Festival organizers (Sanderson Arts & Education Alliance) hopes to return the event to its roots, the celebration and education of our natural desert heritage.
The main event is the Prickly Pear Gala, a dinner traditionally including appetizers, Texas wines, a gourmet meal, a selection of deserts, and good conversation. Proceeds from the Silent Auction supplement the costs of bringing cultural entertainment and educational events to the Community throughout the year.
Sanderson Chamber of Commerce
The new 2008 Cactus Capital of Texas Cactus Poster is now available for purchase for $20.00 plus shipping and handling. Call the Chamber at 432-345-2509 to get details on obtaining a copy for you.
Pecos (TX) Enterprise
The Sanderson Times
SANDERSON, Nov. 13, 1997 - Terrell County Commissioners Court met Monday, Nov. 10, with County Judge Dudley Harrison presiding over a lengthy agenda. Terry Toler, Economic Development Coordinator, gave a report on a seminar he recently attended and showed the court prototype T-shirts and posters promoting Sanderson as the “Cactus Capital of Texas” that he had made while a the seminar.
24 January 1999, Dallas (TX) Morning News:
Sanderson is now the “Cactus Capital of Texas,” thanks to a local economic development director who 16 months ago left a position in media relations at ...
10 August 2002, Fort Worth (TX) Star-Telegram, “Texas Towns with Little to Lure Tourists Find New Designation Helps” by Sean Wood:
Sanderson is the Cactus Capital of Texas. “We’re off out here in the desert and there’s an awful lot of cacti,” said County Judge Dudley Harrison.
Austin (TX) Chronicle (March 21, 2003)
BY GERALD E. MCLEOD
Known as the “Cactus Capital of Texas” and the “Eastern Gateway to the Big Bend,” Sanderson has become a watering hole for modern iron horses. McSparran estimates about one-third of the visitors to Big Bend National Park travel U.S. Hwy. 90 through this town. Local businesses are trying to find ways—in addition to the four motels, two gas stations, and the four to six restaurants operating at any given time—to get travelers to stop in town.
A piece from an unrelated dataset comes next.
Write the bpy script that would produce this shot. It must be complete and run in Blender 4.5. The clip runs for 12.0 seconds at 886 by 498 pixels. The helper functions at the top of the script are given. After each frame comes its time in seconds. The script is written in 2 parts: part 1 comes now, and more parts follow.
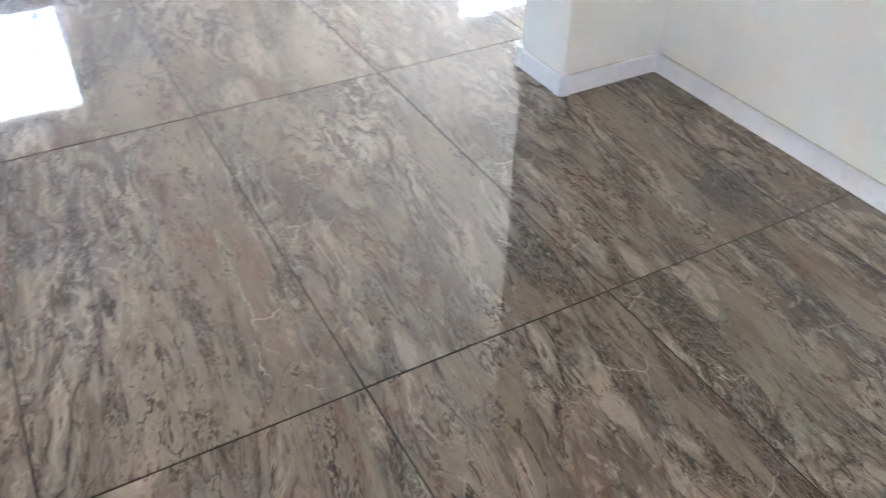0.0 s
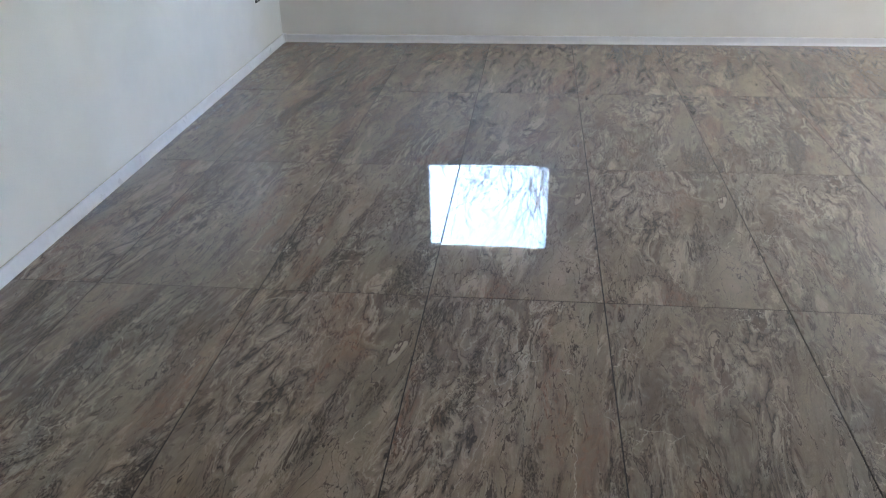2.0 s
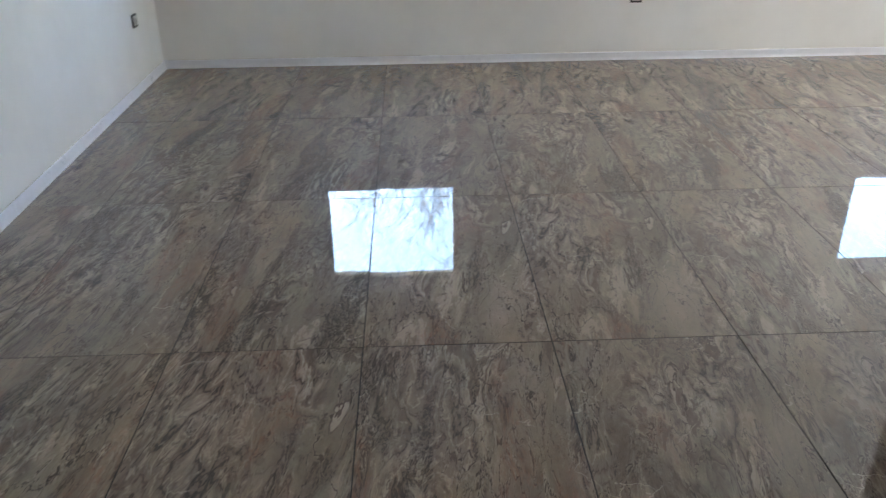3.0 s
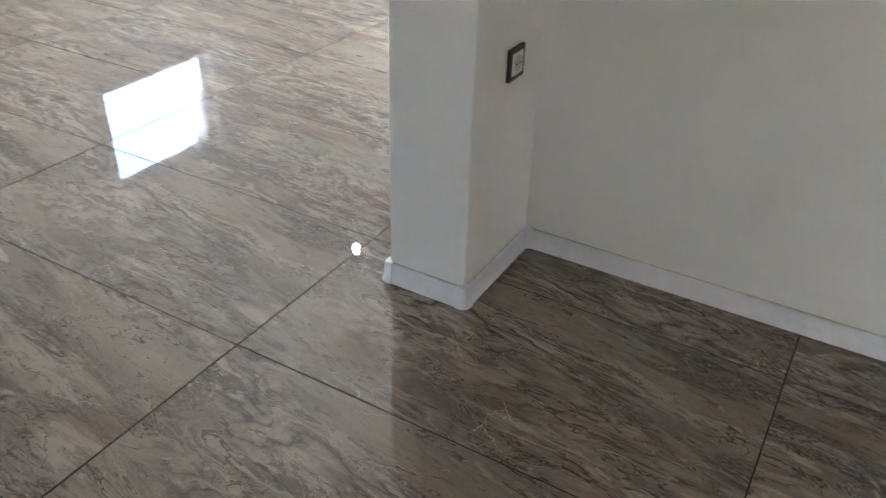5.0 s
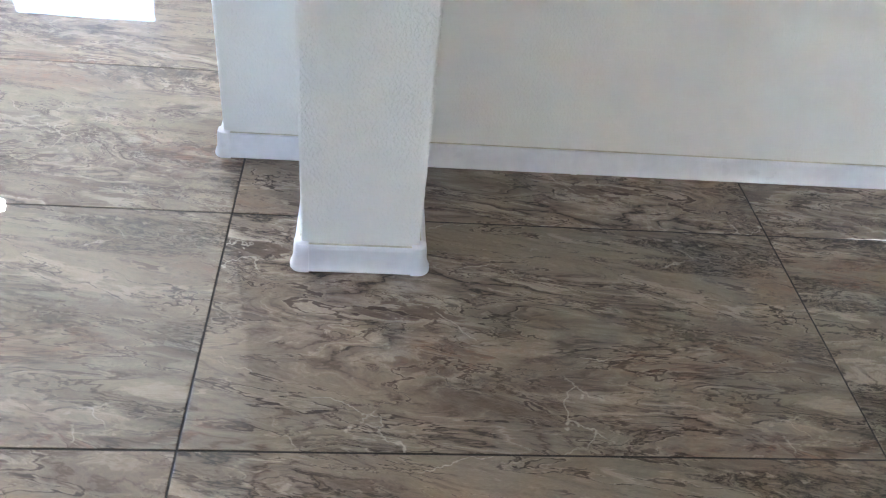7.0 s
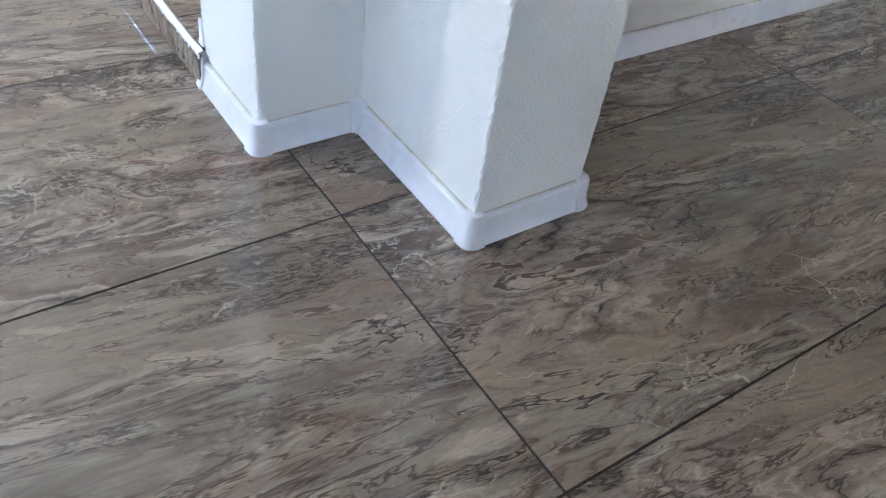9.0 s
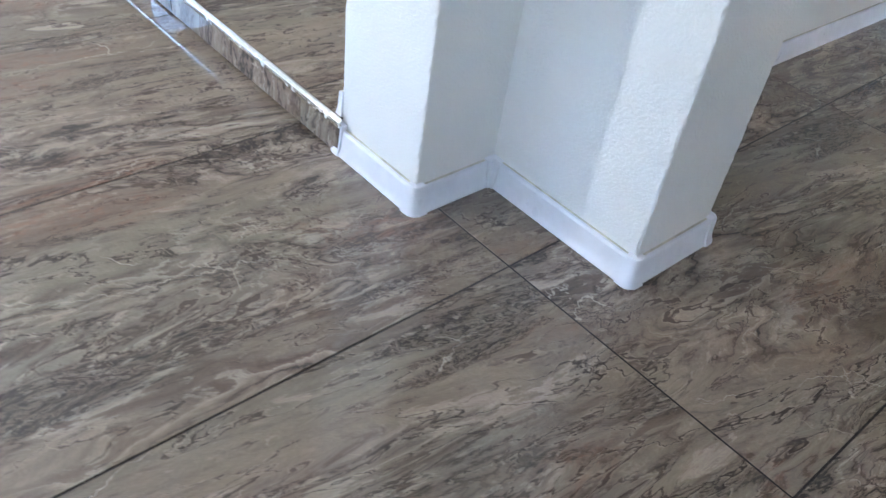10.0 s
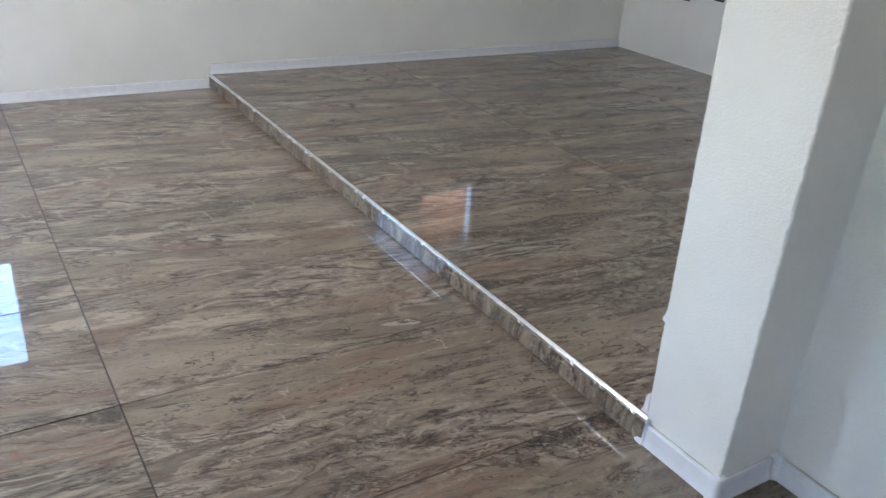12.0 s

Terrell Country News Leader (June 13, 2008)
‘Cactus Capital’ posters bought
SANDERSON – Terrell County Commissioners voted Monday to purchase 5,000 posters showing indigenous cactus flowers and touting Sanderson as the “Cactus Capital of Texas.”
Rick Vanderpool of State Art/US of Commerce, offered to do the posters for $8,900 and they could then be sold in the Visitor Center, the museum, banks and retail outlets.
The Chamber of Commerce last month recommended the purchase after the commissioners asked for its input.
Vanderpool has done posters for various organizations and sells them for $19.95.
The county could offer posters for sale at the Visitor Center and could provide them at a discount to the Chamber, motels, restaurants and anyone else as a fundraiser.
Smith said Vanderpool “didn’t want us to sell them for $10” as Smith had proposed earlier because that would undercut his sales of similar posters.
The chamber said it preferred a horizontal format with fewer pictures than some of the samples.
It also preferred pictures of more than one size instead of all the same size as on some of the samples.
Dorothy Marquart told the chamber last month that she had been working with Vanderpool on the project for more than three years.